> **INSTRUCTIONS FOR THE TASK**
Repeat exactly the lines running from the line that contains "what is given" to the line that contains "for t, m in"; include both ends and add nothing.

::::::::

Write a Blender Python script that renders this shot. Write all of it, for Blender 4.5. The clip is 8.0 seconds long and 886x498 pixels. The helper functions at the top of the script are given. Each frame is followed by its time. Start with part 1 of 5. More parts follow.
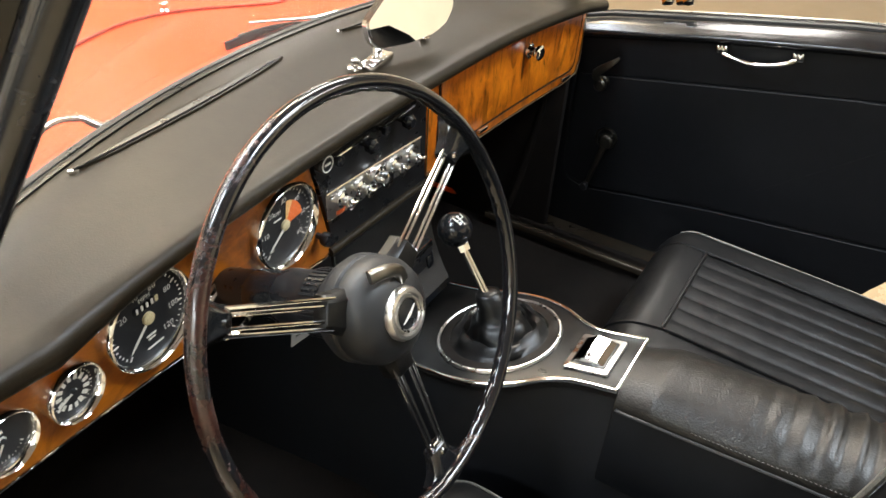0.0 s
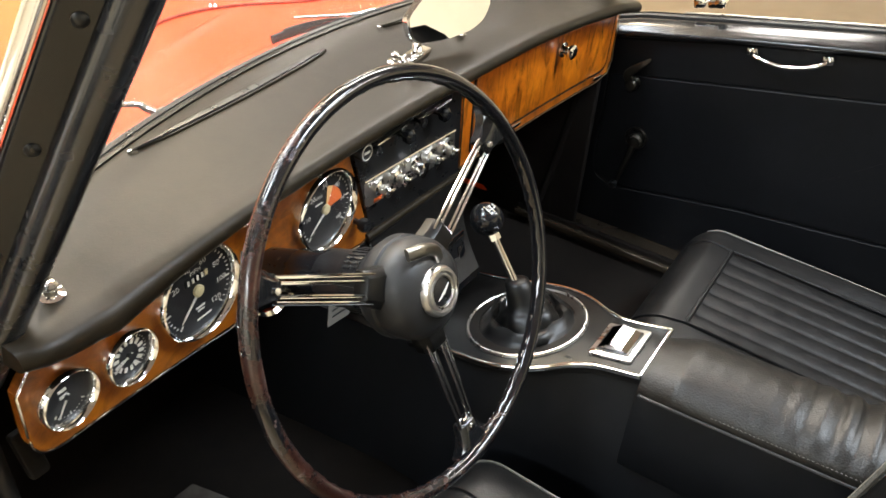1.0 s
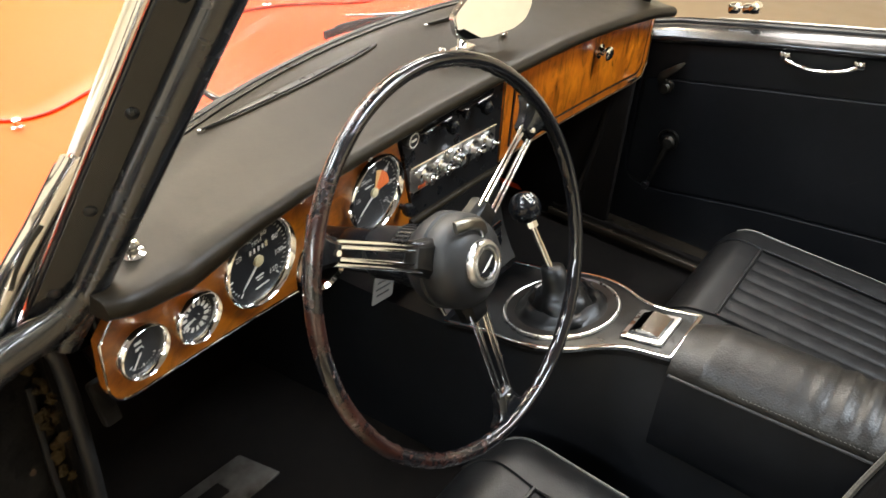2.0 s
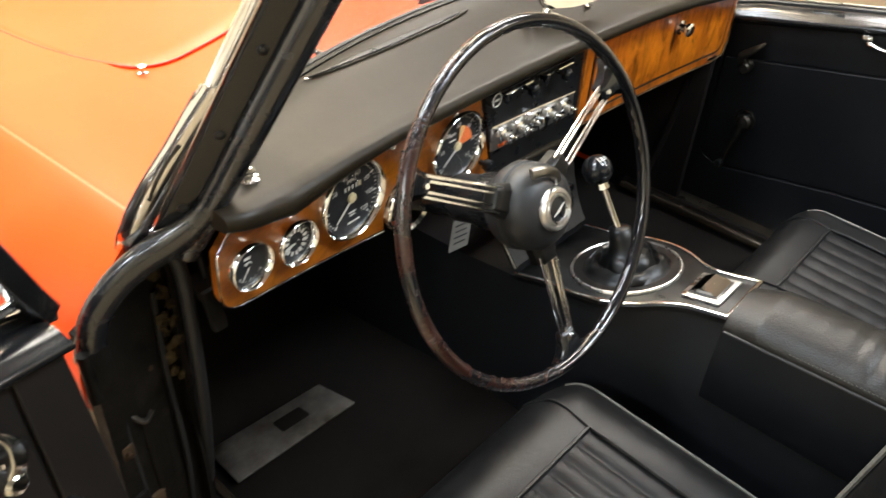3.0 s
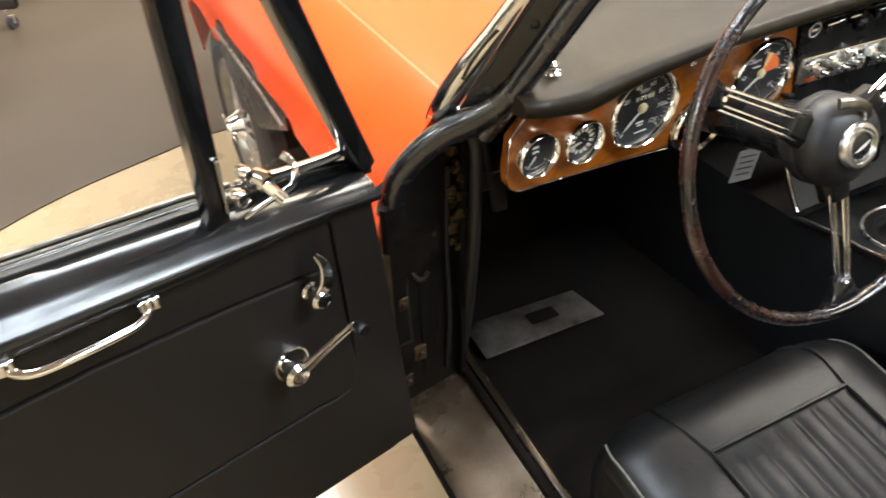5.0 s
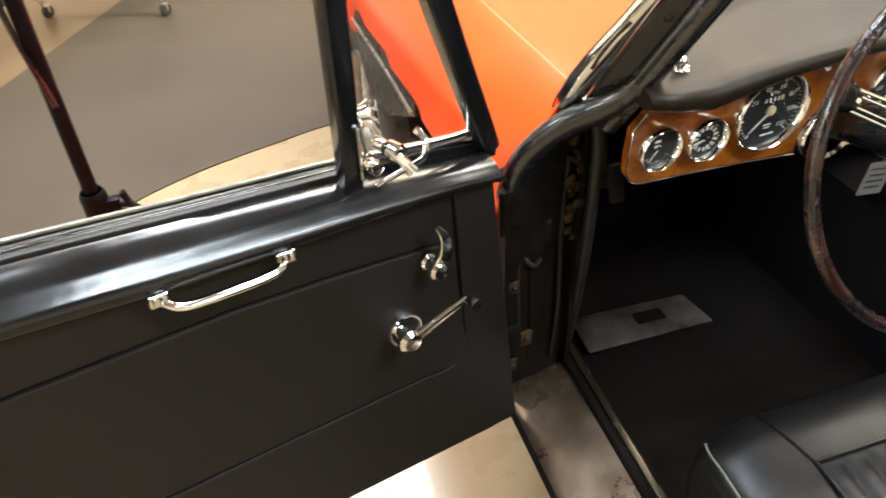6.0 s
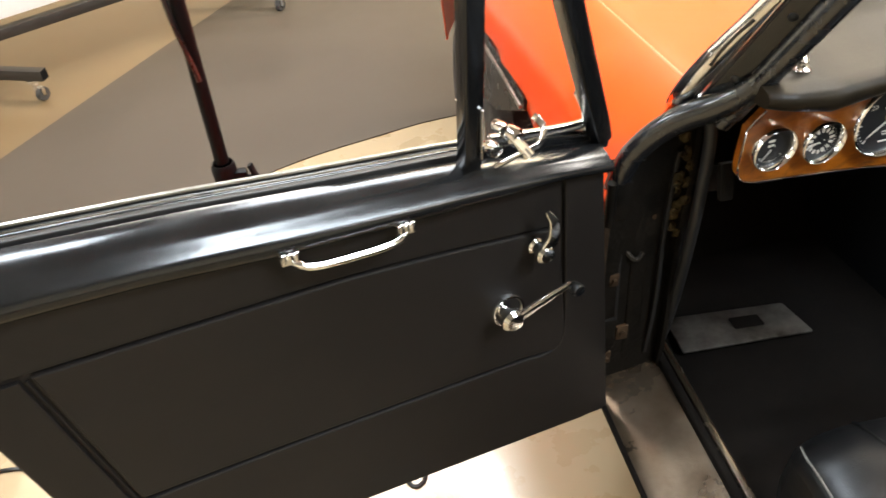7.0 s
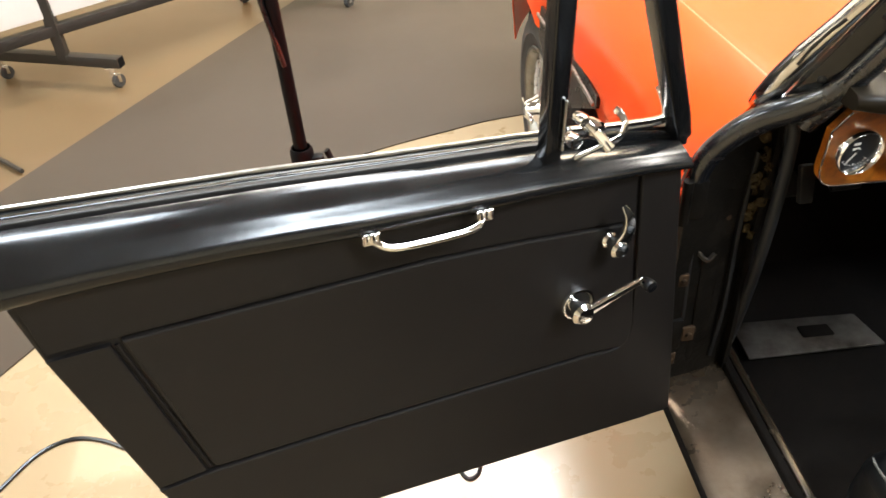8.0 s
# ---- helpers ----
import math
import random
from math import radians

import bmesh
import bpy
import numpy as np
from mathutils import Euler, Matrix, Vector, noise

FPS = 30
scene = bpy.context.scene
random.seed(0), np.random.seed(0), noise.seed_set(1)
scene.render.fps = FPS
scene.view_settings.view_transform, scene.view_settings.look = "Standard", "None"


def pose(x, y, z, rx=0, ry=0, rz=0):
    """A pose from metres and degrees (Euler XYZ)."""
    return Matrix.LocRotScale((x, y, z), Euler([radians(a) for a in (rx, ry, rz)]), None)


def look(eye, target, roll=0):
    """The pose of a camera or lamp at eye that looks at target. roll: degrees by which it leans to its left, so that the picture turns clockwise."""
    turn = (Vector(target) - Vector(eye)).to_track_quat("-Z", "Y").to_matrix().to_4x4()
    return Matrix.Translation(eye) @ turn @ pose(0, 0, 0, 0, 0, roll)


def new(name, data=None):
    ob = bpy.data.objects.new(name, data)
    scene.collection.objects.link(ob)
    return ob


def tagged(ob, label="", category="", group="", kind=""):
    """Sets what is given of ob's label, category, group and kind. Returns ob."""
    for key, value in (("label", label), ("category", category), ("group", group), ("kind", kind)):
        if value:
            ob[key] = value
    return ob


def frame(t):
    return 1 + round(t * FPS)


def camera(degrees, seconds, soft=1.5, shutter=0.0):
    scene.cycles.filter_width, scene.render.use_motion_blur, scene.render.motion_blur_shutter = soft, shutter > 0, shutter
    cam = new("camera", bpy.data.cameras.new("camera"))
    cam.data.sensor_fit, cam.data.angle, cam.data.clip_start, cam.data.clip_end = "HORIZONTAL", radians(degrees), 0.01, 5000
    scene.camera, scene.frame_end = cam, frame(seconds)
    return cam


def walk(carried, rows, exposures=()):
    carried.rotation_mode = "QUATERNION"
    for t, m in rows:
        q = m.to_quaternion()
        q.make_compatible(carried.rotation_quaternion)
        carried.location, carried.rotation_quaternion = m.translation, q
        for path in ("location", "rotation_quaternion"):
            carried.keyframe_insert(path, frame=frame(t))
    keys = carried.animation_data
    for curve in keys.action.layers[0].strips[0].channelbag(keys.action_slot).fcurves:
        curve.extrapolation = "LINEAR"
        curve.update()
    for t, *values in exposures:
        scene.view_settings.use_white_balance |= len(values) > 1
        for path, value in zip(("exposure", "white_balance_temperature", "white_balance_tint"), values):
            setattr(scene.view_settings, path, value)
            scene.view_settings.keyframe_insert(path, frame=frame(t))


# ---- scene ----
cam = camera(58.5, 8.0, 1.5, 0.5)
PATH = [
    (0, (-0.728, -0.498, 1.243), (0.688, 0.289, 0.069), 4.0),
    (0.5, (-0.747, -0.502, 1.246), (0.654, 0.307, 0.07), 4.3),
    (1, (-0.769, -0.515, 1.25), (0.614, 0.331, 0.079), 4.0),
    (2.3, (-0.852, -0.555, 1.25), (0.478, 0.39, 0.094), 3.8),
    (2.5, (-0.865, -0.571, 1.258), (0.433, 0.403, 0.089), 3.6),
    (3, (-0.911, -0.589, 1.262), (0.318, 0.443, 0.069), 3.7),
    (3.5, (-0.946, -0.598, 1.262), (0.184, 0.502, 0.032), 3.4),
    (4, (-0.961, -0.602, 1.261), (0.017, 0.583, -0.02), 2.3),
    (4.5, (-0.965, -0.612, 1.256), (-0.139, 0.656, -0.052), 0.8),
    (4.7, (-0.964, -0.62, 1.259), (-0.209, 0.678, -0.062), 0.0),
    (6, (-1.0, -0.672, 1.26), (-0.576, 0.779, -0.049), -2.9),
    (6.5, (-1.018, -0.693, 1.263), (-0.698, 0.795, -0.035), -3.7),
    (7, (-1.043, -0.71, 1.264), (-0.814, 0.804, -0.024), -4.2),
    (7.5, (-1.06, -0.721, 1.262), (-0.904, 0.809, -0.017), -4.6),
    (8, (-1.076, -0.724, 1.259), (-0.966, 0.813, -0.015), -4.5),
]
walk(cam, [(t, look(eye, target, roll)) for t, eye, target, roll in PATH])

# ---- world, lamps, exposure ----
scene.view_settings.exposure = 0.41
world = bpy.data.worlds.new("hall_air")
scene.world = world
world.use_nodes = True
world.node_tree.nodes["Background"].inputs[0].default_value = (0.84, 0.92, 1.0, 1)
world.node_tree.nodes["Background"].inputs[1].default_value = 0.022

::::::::

> **REPLY TO THE TASK**
    """Sets what is given of ob's label, category, group and kind. Returns ob."""
    for key, value in (("label", label), ("category", category), ("group", group), ("kind", kind)):
        if value:
            ob[key] = value
    return ob


def frame(t):
    return 1 + round(t * FPS)


def camera(degrees, seconds, soft=1.5, shutter=0.0):
    scene.cycles.filter_width, scene.render.use_motion_blur, scene.render.motion_blur_shutter = soft, shutter > 0, shutter
    cam = new("camera", bpy.data.cameras.new("camera"))
    cam.data.sensor_fit, cam.data.angle, cam.data.clip_start, cam.data.clip_end = "HORIZONTAL", radians(degrees), 0.01, 5000
    scene.camera, scene.frame_end = cam, frame(seconds)
    return cam


def walk(carried, rows, exposures=()):
    carried.rotation_mode = "QUATERNION"
    for t, m in rows:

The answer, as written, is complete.